Al cabo de tres días, lo encontraron en el templo sentado en medio de los doctores, no sólo escuchándolos, sino también haciéndoles preguntas. Todos los que le oían estaban sorprendidos de su inteligencia y de sus respuestas. Al verlo, se quedaron asombrados, y su madre le dijo:
"Hijo, ¿por qué nos has hecho esto? Tu padre y yo te hemos buscado angustiados".
El les contestó:
"¿Por qué me buscaban? ¿No sabían que yo debo ocuparme de los asuntos de mi Padre?"
Pero ellos no comprendieron lo que les decía. Regresó con ellos a Nazaret, donde vivió obedeciéndolos. Su madre conservaba cuidadosamente todos estos recuerdos en su corazón. Y Jesús iba creciendo en sabiduría, en estatura y en aprecio ante Dios y ante los hombres.
Palabra del Señor.
Lectura del santo Evangelio según san Lucas 2, 41-52 *para Meditar
Meditacion Jesús jamás nos abandona. Somos nosotros los hombres quienes podemos echarlo de nuestro lado por el pecado, o al menos alejarlo por la tibieza. En todo encuentro entre el hombre y Cristo, la iniciativa siempre ha sido de Jesús; por el contrario, en toda situación de desunión, la iniciativa la llevamos siempre nosotros. Él no nos deja jamás.

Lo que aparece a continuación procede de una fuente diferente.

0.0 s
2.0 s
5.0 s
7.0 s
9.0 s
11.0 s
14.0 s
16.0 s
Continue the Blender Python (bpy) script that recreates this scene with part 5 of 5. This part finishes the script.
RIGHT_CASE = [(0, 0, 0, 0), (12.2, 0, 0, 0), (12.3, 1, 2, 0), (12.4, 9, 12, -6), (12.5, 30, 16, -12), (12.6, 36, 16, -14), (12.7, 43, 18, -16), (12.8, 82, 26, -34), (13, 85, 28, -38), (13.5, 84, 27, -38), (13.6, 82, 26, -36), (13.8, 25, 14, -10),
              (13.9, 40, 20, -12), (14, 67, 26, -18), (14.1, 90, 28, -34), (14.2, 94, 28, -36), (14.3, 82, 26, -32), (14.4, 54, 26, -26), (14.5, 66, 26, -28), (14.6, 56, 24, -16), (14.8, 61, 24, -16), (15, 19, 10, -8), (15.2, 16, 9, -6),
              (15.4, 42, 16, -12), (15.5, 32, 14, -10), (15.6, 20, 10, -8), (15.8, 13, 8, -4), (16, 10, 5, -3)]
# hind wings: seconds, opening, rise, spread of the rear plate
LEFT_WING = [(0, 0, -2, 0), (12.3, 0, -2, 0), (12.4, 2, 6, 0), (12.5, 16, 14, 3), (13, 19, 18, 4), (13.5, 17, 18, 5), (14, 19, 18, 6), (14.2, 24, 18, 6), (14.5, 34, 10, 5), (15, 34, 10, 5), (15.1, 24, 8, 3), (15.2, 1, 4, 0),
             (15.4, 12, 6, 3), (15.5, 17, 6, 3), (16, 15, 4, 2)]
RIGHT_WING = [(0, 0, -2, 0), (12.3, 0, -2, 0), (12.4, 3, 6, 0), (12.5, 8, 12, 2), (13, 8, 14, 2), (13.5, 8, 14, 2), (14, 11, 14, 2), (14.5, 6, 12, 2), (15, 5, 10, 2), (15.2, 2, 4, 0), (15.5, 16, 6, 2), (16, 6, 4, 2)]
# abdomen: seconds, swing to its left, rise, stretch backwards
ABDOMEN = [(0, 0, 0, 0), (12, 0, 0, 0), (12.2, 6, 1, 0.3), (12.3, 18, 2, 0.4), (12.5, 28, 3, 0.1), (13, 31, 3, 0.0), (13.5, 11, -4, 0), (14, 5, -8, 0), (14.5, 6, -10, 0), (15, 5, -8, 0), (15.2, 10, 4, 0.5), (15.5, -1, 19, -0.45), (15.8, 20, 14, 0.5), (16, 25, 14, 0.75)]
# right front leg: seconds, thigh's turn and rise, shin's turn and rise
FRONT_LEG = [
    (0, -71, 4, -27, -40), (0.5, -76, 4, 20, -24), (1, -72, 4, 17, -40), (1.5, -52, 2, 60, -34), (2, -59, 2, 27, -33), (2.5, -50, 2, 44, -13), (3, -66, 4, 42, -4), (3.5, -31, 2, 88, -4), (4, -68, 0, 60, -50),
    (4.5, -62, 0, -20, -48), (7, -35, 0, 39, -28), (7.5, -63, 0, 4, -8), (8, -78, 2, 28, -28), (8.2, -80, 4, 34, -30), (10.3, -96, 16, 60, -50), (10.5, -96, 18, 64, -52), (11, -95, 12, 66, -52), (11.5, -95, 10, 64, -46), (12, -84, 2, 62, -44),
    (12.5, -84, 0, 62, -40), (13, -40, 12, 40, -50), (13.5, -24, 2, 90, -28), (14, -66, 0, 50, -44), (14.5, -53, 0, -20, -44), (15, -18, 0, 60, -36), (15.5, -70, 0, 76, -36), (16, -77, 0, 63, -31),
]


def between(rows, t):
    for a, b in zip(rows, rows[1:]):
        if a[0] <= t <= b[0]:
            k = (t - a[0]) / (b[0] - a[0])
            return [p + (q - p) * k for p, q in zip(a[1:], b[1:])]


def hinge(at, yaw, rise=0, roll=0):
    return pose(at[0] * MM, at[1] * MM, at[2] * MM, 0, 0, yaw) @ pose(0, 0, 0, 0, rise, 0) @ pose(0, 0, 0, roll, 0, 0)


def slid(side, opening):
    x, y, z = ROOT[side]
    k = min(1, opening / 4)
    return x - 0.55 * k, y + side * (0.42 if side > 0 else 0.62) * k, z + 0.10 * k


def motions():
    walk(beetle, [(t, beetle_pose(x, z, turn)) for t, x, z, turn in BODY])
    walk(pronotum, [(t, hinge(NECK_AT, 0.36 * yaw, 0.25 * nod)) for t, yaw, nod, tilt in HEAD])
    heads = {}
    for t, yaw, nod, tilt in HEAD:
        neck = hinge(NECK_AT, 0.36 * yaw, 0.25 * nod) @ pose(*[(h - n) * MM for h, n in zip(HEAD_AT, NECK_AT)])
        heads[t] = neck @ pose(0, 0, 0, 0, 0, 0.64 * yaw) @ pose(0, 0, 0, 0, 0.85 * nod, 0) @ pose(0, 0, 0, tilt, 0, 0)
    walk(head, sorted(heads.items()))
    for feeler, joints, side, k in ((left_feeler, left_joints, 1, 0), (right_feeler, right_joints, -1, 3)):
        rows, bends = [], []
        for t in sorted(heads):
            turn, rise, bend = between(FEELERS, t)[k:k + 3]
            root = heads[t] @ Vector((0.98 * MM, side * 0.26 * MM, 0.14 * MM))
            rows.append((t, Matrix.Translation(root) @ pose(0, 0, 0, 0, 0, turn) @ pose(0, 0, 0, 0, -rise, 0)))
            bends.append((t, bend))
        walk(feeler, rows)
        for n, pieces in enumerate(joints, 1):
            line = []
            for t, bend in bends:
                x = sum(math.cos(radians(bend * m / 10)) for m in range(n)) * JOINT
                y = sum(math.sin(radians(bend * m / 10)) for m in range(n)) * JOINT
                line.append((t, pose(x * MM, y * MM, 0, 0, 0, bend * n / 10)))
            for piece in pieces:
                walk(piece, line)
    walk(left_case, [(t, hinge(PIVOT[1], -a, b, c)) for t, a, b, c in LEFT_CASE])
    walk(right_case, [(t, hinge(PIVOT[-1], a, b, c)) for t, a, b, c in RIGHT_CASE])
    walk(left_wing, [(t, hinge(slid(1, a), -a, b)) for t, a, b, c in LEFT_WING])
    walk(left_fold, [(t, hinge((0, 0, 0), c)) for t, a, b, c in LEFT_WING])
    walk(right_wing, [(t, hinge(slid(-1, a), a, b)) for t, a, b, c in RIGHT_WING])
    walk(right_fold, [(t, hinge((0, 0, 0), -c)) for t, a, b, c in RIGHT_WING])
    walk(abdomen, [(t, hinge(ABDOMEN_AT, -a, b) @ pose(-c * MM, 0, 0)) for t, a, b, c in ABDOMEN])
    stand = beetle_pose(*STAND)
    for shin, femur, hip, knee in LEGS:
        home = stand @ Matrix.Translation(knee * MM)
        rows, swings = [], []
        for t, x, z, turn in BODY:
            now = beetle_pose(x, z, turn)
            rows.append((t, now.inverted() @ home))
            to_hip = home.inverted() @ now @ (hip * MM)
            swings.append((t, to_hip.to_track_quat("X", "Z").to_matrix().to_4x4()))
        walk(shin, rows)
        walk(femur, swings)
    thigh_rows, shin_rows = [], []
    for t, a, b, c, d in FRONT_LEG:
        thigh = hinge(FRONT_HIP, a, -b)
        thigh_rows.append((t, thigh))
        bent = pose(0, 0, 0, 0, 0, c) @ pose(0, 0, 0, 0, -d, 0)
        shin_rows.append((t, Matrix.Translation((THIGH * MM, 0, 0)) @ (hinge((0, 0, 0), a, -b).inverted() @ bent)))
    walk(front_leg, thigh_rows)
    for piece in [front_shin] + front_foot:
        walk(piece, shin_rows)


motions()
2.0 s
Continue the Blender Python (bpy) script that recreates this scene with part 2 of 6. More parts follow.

Cuando el hombre peca gravemente se pierde para sí mismo y para Cristo. El hombre anda entonces sin sentido y sin dirección, pues el pecado desorienta esencialmente. El pecado es la mayor tragedia que puede sucederle a un cristiano. En unos pocos momentos se aparta radicalmente de Dios por la pérdida de la gracia santificante, pierde los méritos adquiridos a lo largo de toda su vida, queda sujeto de algún modo a la esclavitud del demonio y disminuye en él la inclinación a la virtud. El alejamiento de Dios “lleva siempre consigo una gran destrucción en quien lo realiza”.

Por desgracia, lo peor de todo es que para muchos esto apenas tiene importancia. Es la tibieza, el desamor, el que lleva a valorar poco o nada la compañía de Jesús, Él sí que valora estar con nosotros: murió en una cruz para rescatarnos del demonio y del pecado, y para estar siempre con cada uno de nosotros en este mundo y en el otro.

María y José amaban a Jesús entrañablemente; por eso le buscaron sin descanso, por eso sufrieron de una manera que nosotros no podemos comprender, por eso se alegraron tanto cuando de nuevo le encontraron. “Hoy no parece que haya mucha gente que sufra por su ausencia; cristianos hay para quienes la presencia o ausencia de Cristo en sus almas no significa prácticamente nada. Pasan de la gracia al pecado y no experimentan sufrimiento ni dolor, aflicción ni angustia. Pasan del pecado a la gracia y no dan la impresión de hombres que han vuelto del infierno, que han pasado de la muerte a la vida: no se les ve el alivio, el gozo, la paz y el sosiego de quien ha recuperado a Jesús”.

Nosotros hemos de pedir hoy a María y a José que sepamos apreciar la compañía de Jesús, que estemos dispuestos a todo antes que perderle. ¡Qué oscuro estaría el mundo, y nuestro mundo, sin Jesús! ¡Qué gracia tan grande darnos cuenta de esto! “Jesús: que nunca más te pierda...”. Pondremos todos los medios, sobrenaturales y humanos, para no caer en el pecado mortal y ni siquiera en el pecado venial deliberado. Si no ponemos empeño en aborrecer el pecado venial, sin la falsa excusa de que no es “grave”, no llegaremos a un trato de intimidad con el Señor.

Oremos, hermanos y hermanas, a Jesucristo el Señor, quien para santificar la familia quiso compartir la vida de un hogar humano:

Para que el Señor, que quiso participar de la vida de familia en el hogar de María y José, mantenga en paz y armonía a todas las familias cristianas, roguemos al Señor.

Escúchanos, Señor.


Para que Dios ilumine y consuele a las familias desunidas, a los esposos que han de vivir separados por causa del trabajo, a los hijos de los divorciados, a los hogares sin hijos y a los que lloran la muerte de sus familiares, roguemos al Señor.
Escúchanos, Señor.

Para que nos esforcemos por vivir en paz y armonía con nuestros familiares y con los miembros de nuestra comunidad, superando con bondad, comprensión y caridad fraterna nuestras mutuas desavenencias, roguemos al Señor.
Escúchanos, Señor.


Señor Dios nuestro, que has querido que tu Hijo, engendrado antes de todos los siglos, fuera miembro de una familia humana, escucha nuestras súplicas y haz que los padres de familia participen de la fecundidad de tu amor, y que sus hijos crezcan en sabiduría, entendimiento y gracia ante ti y ante los hombres. Por Jesucristo, nuestro Señor. Amén.